WK: Yes. ALTSLA 2016, held in March, was our second annual conference initiated by our LA Chapter in partnership with the California Hedge Fund Association and CFA Society of LA. This was a one day event with no commercialisation, just 100% education. The conference doubled in size from 2015, drawing 500 people this year and 100 people on a wait list. We had outstanding sponsorship, including EY as the lead, and a very impressive line-up of world-class speakers. I also had the opportunity and honour to interview Oaktree founder Howard Marks, and that was a tremendous chance for our community to hear, and maybe apply, some of his sage advice.

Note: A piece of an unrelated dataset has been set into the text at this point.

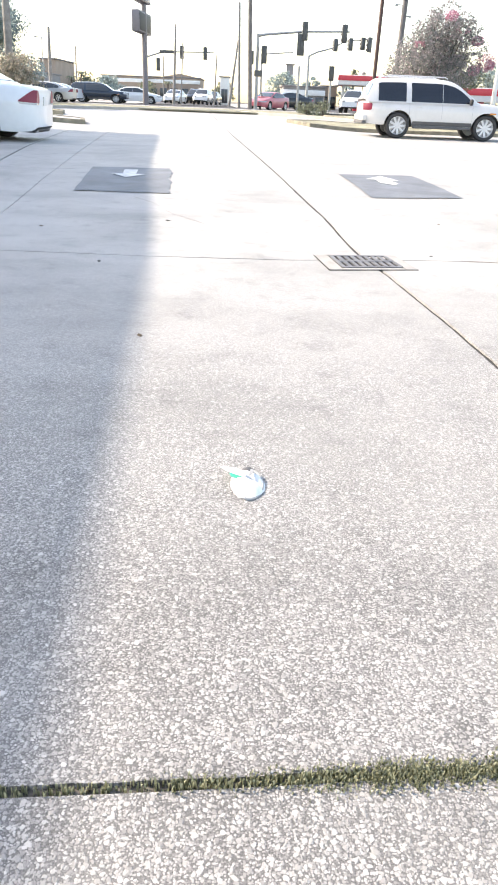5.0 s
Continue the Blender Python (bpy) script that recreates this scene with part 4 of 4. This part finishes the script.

This was very successful in LA, and we want to export it elsewhere.

HL: Are CAIA’s webinars reaching out to the biggest audiences?

WK: Webinars are a tremendous asset, and we use them regularly to reach a global audience and provide thought leadership. Our curriculum hasto be relevant and that means understanding where the world is going. Our knowledge extends far beyond what makes it into the textbook, and Keith Black, Managing Director of Curriculum and Exam, uses educational webinars frequently as part of that agenda.

HL: Why did CAIA start a Virtual Chapter?

WK: We launched the Virtual Chapter to provide educational opportunities to members located in areas without a physical Chapter. Keith Black and I head up the Virtual Chapter, and we offer online events with outstanding speakers and experts located anywhere in the world. For instance in May 2016, Campbell and Co.’s Director of Investment Strategies, Kathryn Kaminski [who was selected as one of EY & THFJ’s 50 Leading Women in Hedge Funds] is presenting a virtual chapter webinar on managed futures.

HL: What are your closing takeaways?

WK: Professionalism matters. We have a unique product and a major role to play globally. There is no one designation to fit all investment professionals, but we have a thoughtful curriculum and a first mover advantage in the alternative investment space. It is a huge opportunity and responsibility to take on the role of global educator and thought leader in this space.